É preciso muita coragem para dizer o que se pensa, manter o que se disse e arcar com as consequências. Principalmente se o que foi dito vai contra a ditadura do politicamente correto. O politicamente correto surgiu para impor um mínimo de educação entre as pessoas, material cada vez mais raro. Mas daí ao patrulhamento total e irrestrito, foi um pulinho.
Essa semana, uma jornalista chamada Micheline Borges, fez um comentário a respeito das médicas cubanas que chegaram no Brasil em razão do programa Mais Médicos, do Governo Federal (http://g1.globo.com/rn/rio-grande-do-norte/noticia/2013/08/jornalista-diz-que-medicas-cubanas-parecem-empregadas-domesticas.html).
Abrindo um parêntese, vale contar que esse programa provocou a fúria dos médicos brasileiros. Apesar de não quererem participar dele, indo trabalhar em lugares remotos, adotaram a postura pouco elegante de questionar a capacidade técnica dos médicos de Cuba. Não tenho a menor condição de avaliar a capacidade técnica seja de médicos brasileiros, seja de médicos estrangeiros. Mas acredito que basta um pouco de bom senso para concluir que, em regiões carentes de tudo, um médico pouco qualificado (e não quero dizer com isso que considero os médicos estrangeiros pouco qualificados) é melhor do que médico nenhum.
Só que o comentário da jornalista não se referiu à capacitação técnica das médicas cubanas. Referiu-se à aparência delas, que comparou a das empregadas domésticas e vinculou a capacidade técnica à boa aparência, chegando a questionar se, tendo a aparência de "empregada doméstica", seriam médicas mesmo.
A comparação em si já vem carregada de preconceito: a capacidade técnica só existiria em pessoas bonitas e bem vestidas. E, ainda, a profissão de empregada doméstica, em regra exercida por moças e mulheres simples, com poucos estudos, implicaria na existência de traços fisionômicos comuns entre essas profissionais. Quem possuísse tais traços, ainda que fosse altamente qualificada em alguma área profissional, seria considerada "doméstica", ainda que só na aparência.
O efeito do comentário carregado de preconceitos foi tão devastador que nem mesmo a defesa da jornalista, de que aquilo refletia a opinião dela, não impediu a artilharia pesada dos indignados de plantão.

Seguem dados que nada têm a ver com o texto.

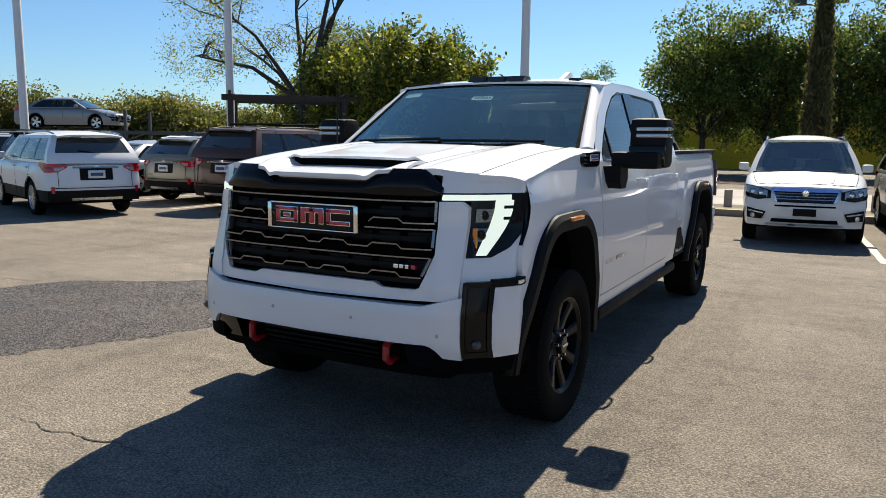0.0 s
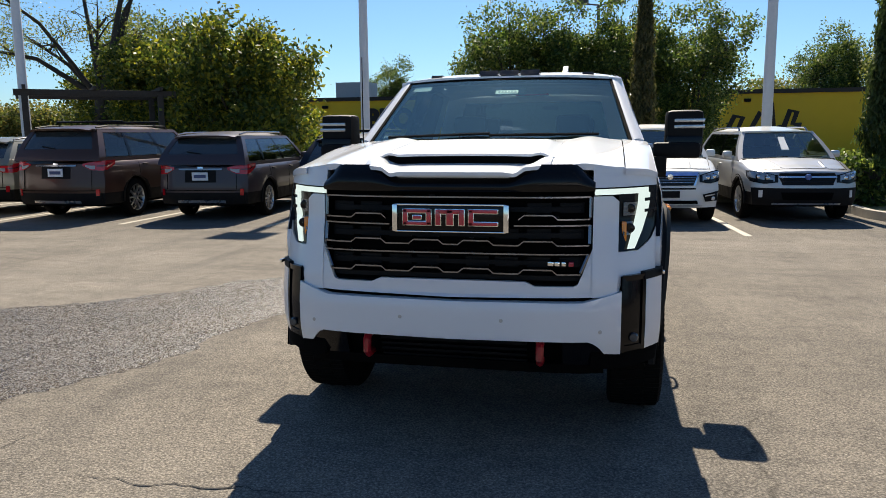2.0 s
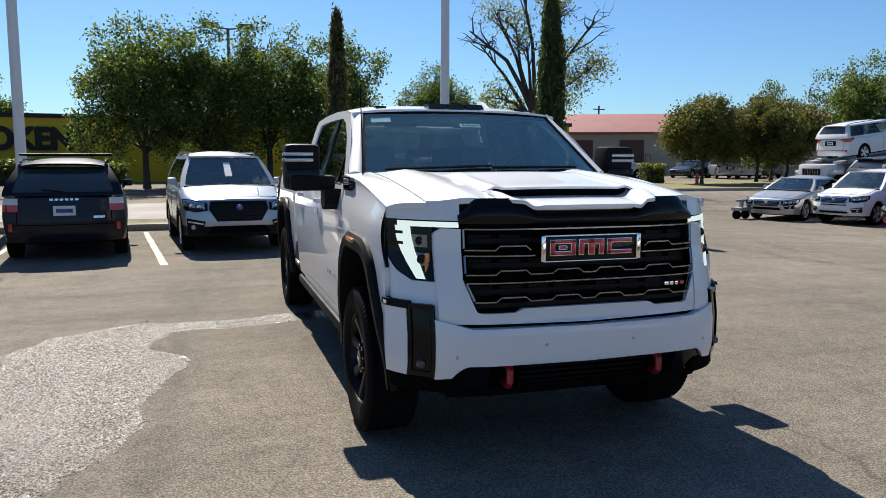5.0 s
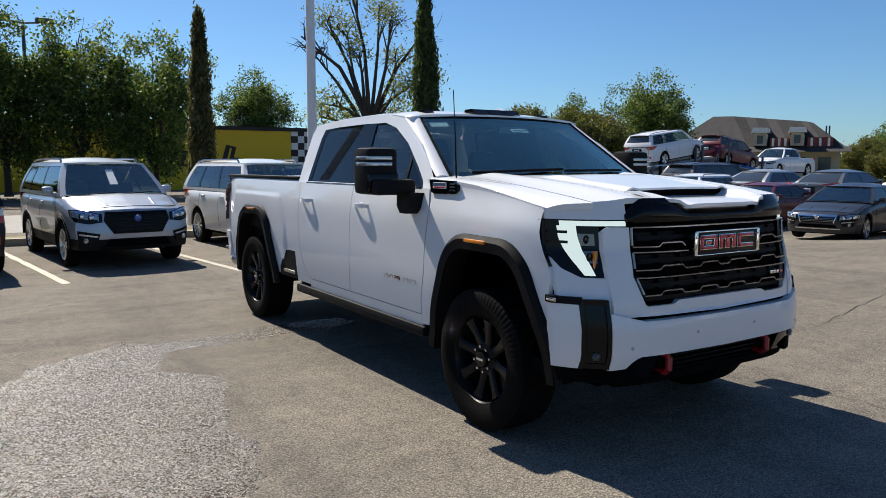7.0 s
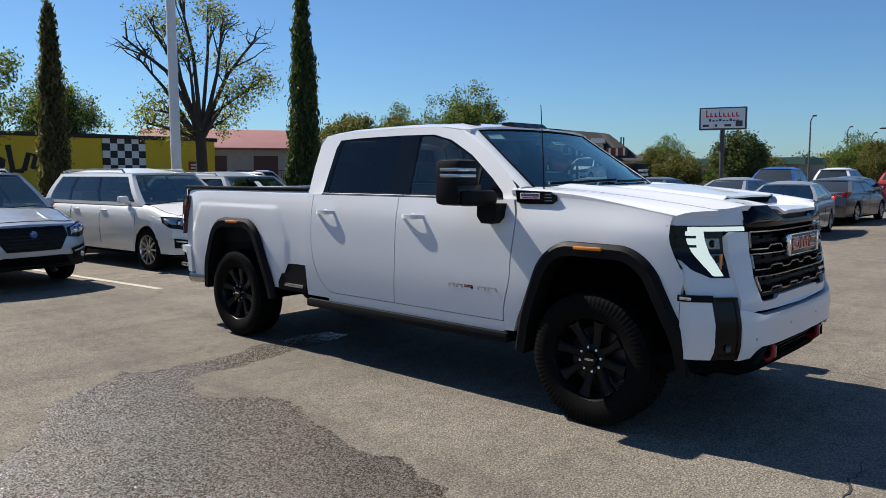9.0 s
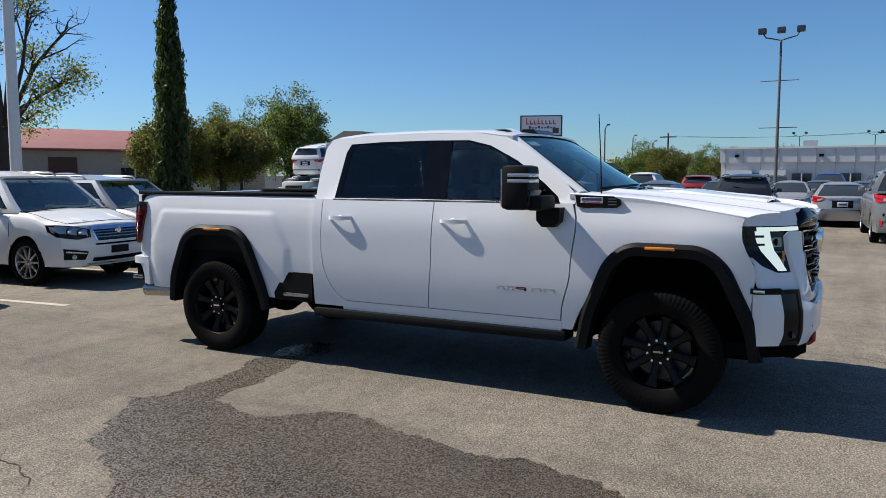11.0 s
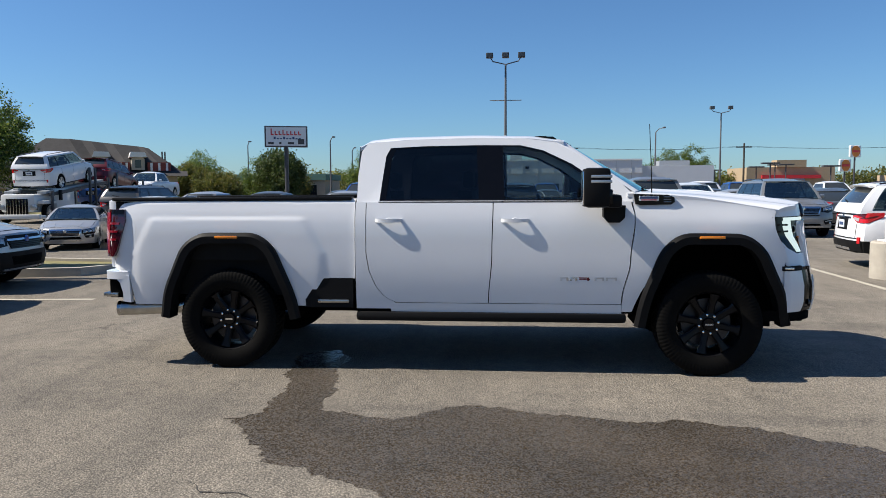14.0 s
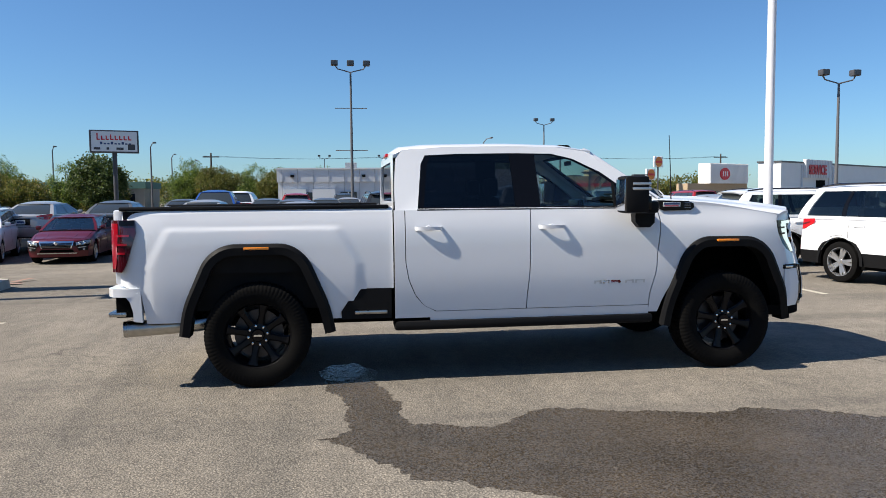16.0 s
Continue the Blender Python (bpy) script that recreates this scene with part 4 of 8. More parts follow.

E ela não conseguiu segurar a onda, fechou sua conta na rede social onde o comentário foi postado e também nas outras redes das quais participa.
O episódio me lembrou um trechinho famoso dos Evangelhos: "quem não tiver pecado que atire a primeira pedra". No caso ficaria melhor "quem não tiver preconceito, que atire a primeira pedra".
Porque preconceito todo mundo tem. Quem acha que não tem, tem ainda mais. Às vezes o preconceito está bem escondidinho, debaixo de uma camada fina do verniz do politicamente correto. Mas basta um momentinho de descuido ou um daqueles atos falhos tão bem descritos por Freud em The Psychopathology of Everyday Life, que o preconceito aparece.
Por isso acho que cada um tem o direito de expressar seus reponceitos. E ter coragem para arcar com as consequências do que disse: ser processado, pagar indenização. Mas o direito de expressar esses preconceitos é sagrado.
Em uma época em que o próprio presidente do Supremo Tribunal Federal (cuja função principal é zelar pela Constituição e tudo o que ela contém, inclusive o direito à liberdade de expressão) impede um colega de concluir sua fala e ainda o acusa de promover "chicana", e em que uma pessoa é execrada por verbalizar um preconceito é difícil acreditar que realmente exista liberdade de expressão.
Não precisamos concordar concordar e nem mesmo respeitar as opiniões, religiões, valores, crenças, convicções das pessoas. Podemos até mesmo rir deles. Mas o respeito ao direito que todas as pessoas tem de ter e expressar qualquer coisa é sagrado.